Leftover lamb makes excellent sandwiches with harissa and sliced tomato, or a quick pilaf base.

FAQ

Can I use a boneless leg of lamb?

Yes. A boneless leg tied into a roll will cook in roughly 2 hours 30 minutes to 2 hours 45 minutes at 160 °C (325 °F) before the high-heat finish. The bone conducts heat inward in the semi-boneless cut, so without it the cooking time is shorter. Use a probe thermometer and target 60 °C (140 °F) at the centre.

My vadouvan paste seems very salty. Should I reduce the salt?

Kosher salt (specifically Diamond Crystal) is about half as salty by volume as table salt or Morton's. The 2-tablespoon quantity is calibrated for Diamond Crystal over a 4 kg joint. If using fine table salt, reduce to 1 tablespoon. If using Morton's kosher salt, use 1 tablespoon plus 1 teaspoon.

How do I know when the crust phase is done without burning it?

Colour is your guide. You want the surface to look deeply bronzed and dry, not blackened. The butter paste goes through three stages at high heat: melted, bubbling, and set. Once it stops bubbling and the surface looks matte and dark, it is done. Check at 20 minutes; do not walk away.

Can I prepare this the day before?

The butter paste can be made and applied to the lamb up to 24 hours ahead. Cover the rubbed joint with cling film and refrigerate. Remove it one hour before roasting. The salt in the rub will draw surface moisture from the meat overnight and reabsorb, which slightly deepens the crust.

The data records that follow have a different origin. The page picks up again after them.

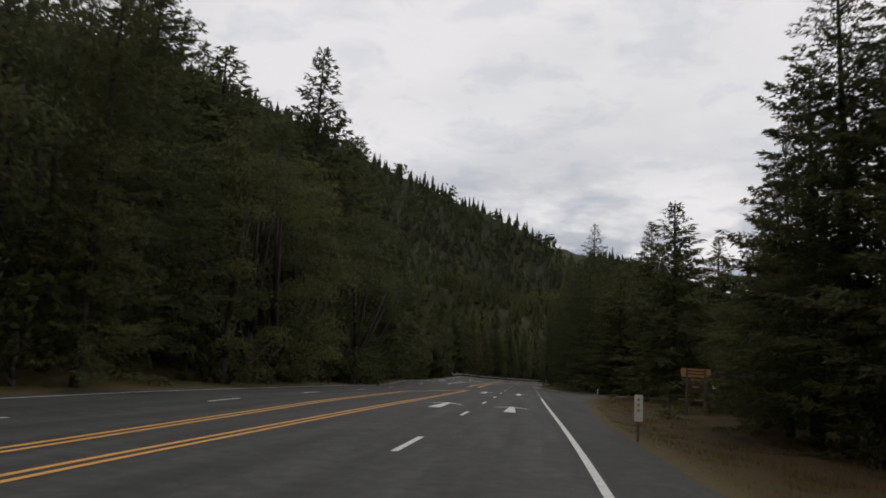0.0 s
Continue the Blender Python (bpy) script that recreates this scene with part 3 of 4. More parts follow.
verge("verge_right", -88, 90, True, M_VERGE, "stony verge with dry grass beside the shoulder")
verge("verge_right", 107.5, 474, True, M_VERGE, "grassy bank with bare dirt edge beside the road", crumble=0.13)
verge("verge_right", 474, 604, True, M_VERGE, "brown bank strewn with dead leaves beside the road", crumble=0.13)
verge("verge_right", 723, 749, True, M_VERGE, "gravelly verge beside the bridge end")
verge("verge_right", 772, 1085, True, M_VERGE, "grassy bank beside the road")
verge("verge_left", -88, 392, False, M_VERGE, "dirt verge beside the far lanes")
verge("verge_left", 392, 600, False, M_TALUS, "reddish-brown talus bank cut beside the road", crumble=0.3)
verge("verge_left", 724, 803, False, M_VERGE, "dirt verge behind the guardrail")
verge("verge_left", 852, 1085, False, M_VERGE, "dirt verge beside the far lanes")
for s0, s1, lo, hi in ((91, 107, 27, 52), (746, 776, 15, 42)):
    s = np.arange(s0, s1 + .1, 2.0)
    v, o_, s_ = road_strip(s, s * 0 + lo - 14, s * 0 + hi, 14, -0.02)
    me = mesh_of("side_road", v, grid_faces(len(s), 14), [M_ASPHALT if s0 < 100 else M_GRAVEL])
    column(me, "across", o_)
    column(me, "along", s_)
    tagged(new("side_road", me), "grey side road joining the highway", "road", kind="structure")
s = np.arange(800, 856.1, 2.0)
v, o_, s_ = road_strip(s, s * 0 - 28.0, s * 0 - 11.5, 10, 0.006)
v[:, 2] -= 0.095 * (-11.5 - o_)
tagged(new("pullout", mesh_of("pullout", v, grid_faces(len(s), 10), [M_GRAVEL])), "pale gravel pullout beside the highway", "pullout", kind="structure")


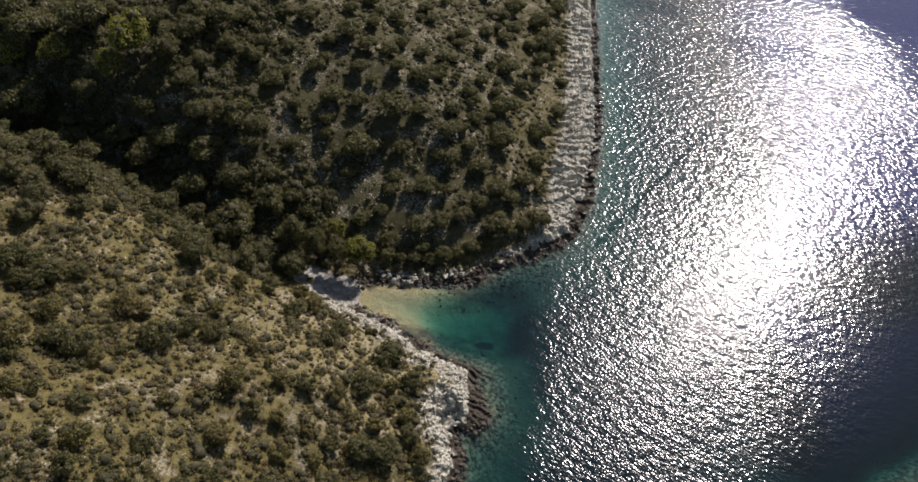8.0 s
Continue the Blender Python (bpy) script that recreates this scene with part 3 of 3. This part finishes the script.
NORTH_SHORE = [(-15.5, 115.8, 2.0), (-12.4, 114.6, 1.6), (-9.2, 115.2, 2.3), (-5.6, 114.5, 1.9), (-2.2, 115.5, 2.4), (1.2, 116.2, 1.8), (4.5, 118.0, 2.3),
    (7.6, 119.2, 1.7), (10.6, 121.0, 2.2), (14.1, 122.4, 1.8), (17.2, 124.4, 2.2), (20.1, 127.0, 1.6)]
BEACHSIDE = [(-27.2, 113.2, 2.8), (-32.0, 114.0, 3.1), (-37.5, 115.6, 3.4)]
small = [plant("shrub", 100 + k, 14, 64, 0.09, MAQUIS if k % 2 else OLIVE, "low rounded olive-green evergreen shrub on a dry slope", "shrub") for k in range(4)]
large = [plant("shrub", 200 + k, 22, 80, 0.068, MAQUIS if k else OLIVE, "large dense dark green evergreen bush on the hillside", "shrub", 0.64) for k in range(4)]
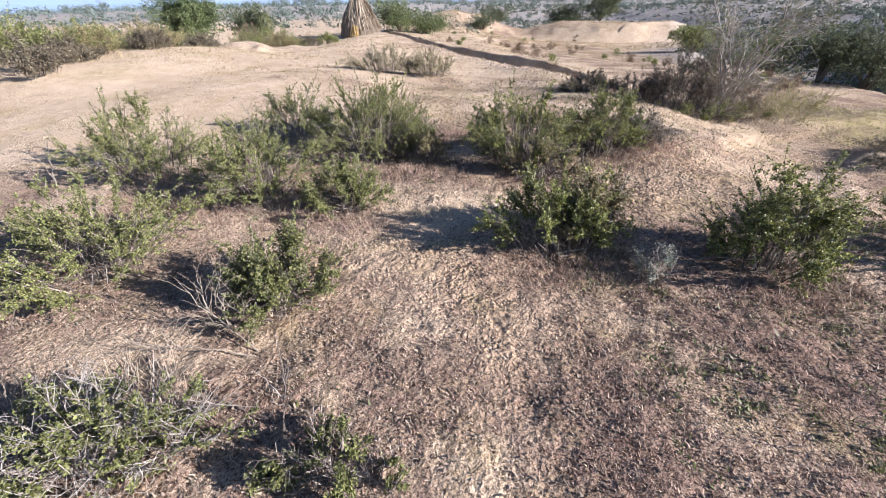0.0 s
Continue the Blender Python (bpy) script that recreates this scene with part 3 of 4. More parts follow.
def thorn_tree(x, y, h, spread, seed, label):
    """Several bare grey stems from one foot, a wide crown of fine twigs with few leaves."""
    rng = np.random.RandomState(seed)
    root = thing("thorn_tree", (x, y, H(x, y)), label, "tree", "trees")
    n = 9
    az = np.linspace(0, 2 * math.pi, n, endpoint=False) + rng.normal(0, 0.25, n)
    reach = spread * rng.uniform(0.35, 0.85, n)
    ends = np.stack([np.cos(az) * reach + 0.15, np.sin(az) * reach, h * rng.uniform(0.6, 0.92, n)], 1)
    t = np.linspace(0, 1, 9)[None, :, None]
    feet = np.stack([np.cos(az) * 0.1, np.sin(az) * 0.1, np.full(n, -0.04)], 1)
    ctrl = ends * np.array([0.25, 0.25, 0.62])
    stem = (1 - t) ** 2 * feet[:, None] + 2 * t * (1 - t) * ctrl[:, None] + t ** 2 * ends[:, None]
    stem += rng.normal(0, 0.035, stem.shape) * np.sin(t * math.pi)
    for k in range(n):
        v, f = tube_mesh(stem[k:k + 1], 0.025 * rng.uniform(0.7, 1.2) * np.linspace(1, 0.35, 9)[None], 6)
        part("stem", mesh_from("stem", v, f, M_GREY_STEM, True), root)
    i2 = np.repeat(np.arange(n), 13)
    p2, d2 = along(stem, rng.uniform(0.3, 1.0, len(i2)), i2)
    d2 = unit(d2 * 0.5 + unit(p2 * np.array([1, 1, 0])) * 0.5 + rng.normal(0, 0.5, d2.shape))
    sec = grow(p2, d2, rng.uniform(0.35, 0.85, len(i2)), rng, 6, 0.16, 0.05)
    i3 = np.repeat(np.arange(len(i2)), 6)
    p3, d3 = along(sec, rng.uniform(0.15, 1.0, len(i3)), i3)
    d3 = unit(d3 * 0.7 + rng.normal(0, 0.6, d3.shape))
    ter = grow(p3, d3, rng.uniform(0.15, 0.4, len(i3)), rng, 4, 0.14)
    i4 = np.repeat(np.arange(len(i3)), 2)
    p4, d4 = along(ter, rng.uniform(0.2, 1.0, len(i4)), i4)
    d4 = unit(d4 * 0.7 + rng.normal(0, 0.6, d4.shape))
    qua = grow(p4, d4, rng.uniform(0.06, 0.16, len(i4)), rng, 3, 0.1)
    vs, fs, off = [], [], 0
    for pth, r_ in ((sec, 0.010), (ter, 0.005), (qua, 0.003)):
        v, f = tube_mesh(pth, r_ * np.linspace(1, 0.4, pth.shape[1])[None] * np.ones((len(pth), 1)))
        vs.append(v)
        fs.append(f + off)
        off += len(v)
    tagged(part("twig_work", mesh_from("twig_work", np.concatenate(vs), np.concatenate(fs), M_GREY_STEM), root), kind="stuff")
    i5 = np.repeat(np.arange(len(i4)), 7)[np.repeat(rng.rand(len(i4)) > 0.25, 7)]
    pt, dt = along(qua, rng.uniform(0.1, 1.0, len(i5)), i5)
    v, f = leaflets(pt, dt * 0.4, 0.028, 0.018, rng)
    tagged(part("foliage", mesh_from("foliage", v, f, M_LEAF), root), kind="stuff")
    return root


def tree(name, x, y, h, r, seed, label, leaf_mat=None, clumps=60, leaf=0.16, trunk=0.14, low=0.25, per=45, top=None, category="tree", group="trees"):
    """A tree: tapered forked trunk and limbs, and a crown of leafy sprays with gaps."""
    rng = np.random.RandomState(seed)
    if top is not None:
        h = top - H(x, y)
    root = thing(name, (x, y, H(x, y) - 0.05), label, category, group)
    limbs = 9
    starts = np.zeros((limbs, 3))
    az = rng.uniform(0, 2 * math.pi, limbs)
    ends = np.stack([np.cos(az) * r * rng.uniform(0.2, 0.8, limbs), np.sin(az) * r * rng.uniform(0.2, 0.8, limbs),
                     h * rng.uniform(0.55, 0.95, limbs)], 1)
    t = np.linspace(0, 1, 7)[None, :, None]
    ctrl = ends * np.array([0.25, 0.25, 0.6])
    limb = (1 - t) ** 2 * starts[:, None] + 2 * t * (1 - t) * ctrl[:, None] + t ** 2 * ends[:, None]
    limb += rng.normal(0, 0.02 * h, limb.shape) * t
    v, f = tube_mesh(limb, trunk * np.linspace(1, 0.12, 7)[None] * rng.uniform(0.6, 1.0, (limbs, 1)), 5)
    part("trunk", mesh_from("trunk", v, f, M_BARK), root)
    i = rng.randint(0, limbs, clumps)
    c, _ = along(limb, rng.uniform(0.45, 1.0, clumps), i)
    c = c + rng.normal(0, 1, (clumps, 3)) * np.array([r * 0.33, r * 0.33, h * 0.13])
    c[:, 2] = np.clip(c[:, 2], h * low, h * 1.02)
    size = rng.uniform(0.12, 0.3, clumps) * r
    ip = np.repeat(np.arange(clumps), per)
    g = rng.normal(0, 1, (len(ip), 3))
    g = unit(g) * rng.uniform(0.3, 1.0, (len(ip), 1)) ** 0.5
    pts = c[ip] + g * size[ip][:, None] * np.array([1.15, 1.15, 0.8])
    v, f = leaf_mesh(pts, g * 0.7 + np.array([0, 0, 0.15]), leaf, leaf * 0.55, rng)
    tagged(part("crown", mesh_from("crown", v, f, leaf_mat or M_TREE), root), kind="stuff")
    return root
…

What should I serve with this?

The pan juices are French in character but the spice is South Asian. Both work with a simple white bean purée or lentils cooked with garlic and olive oil. Plain basmati rice is not wrong. Avoid anything acidic (tomato-heavy salads) served directly against the lamb; the orange zest in the crust is doing that work already.

Is vadouvan the same as curry powder?

No, but they share some ingredients. Vadouvan is a French adaptation of a South Indian masala that incorporates shallots and garlic into the spice blend itself before drying. It is sweeter, less sharp, and more aromatic than a standard curry powder. The substitution works technically but the flavour is flatter.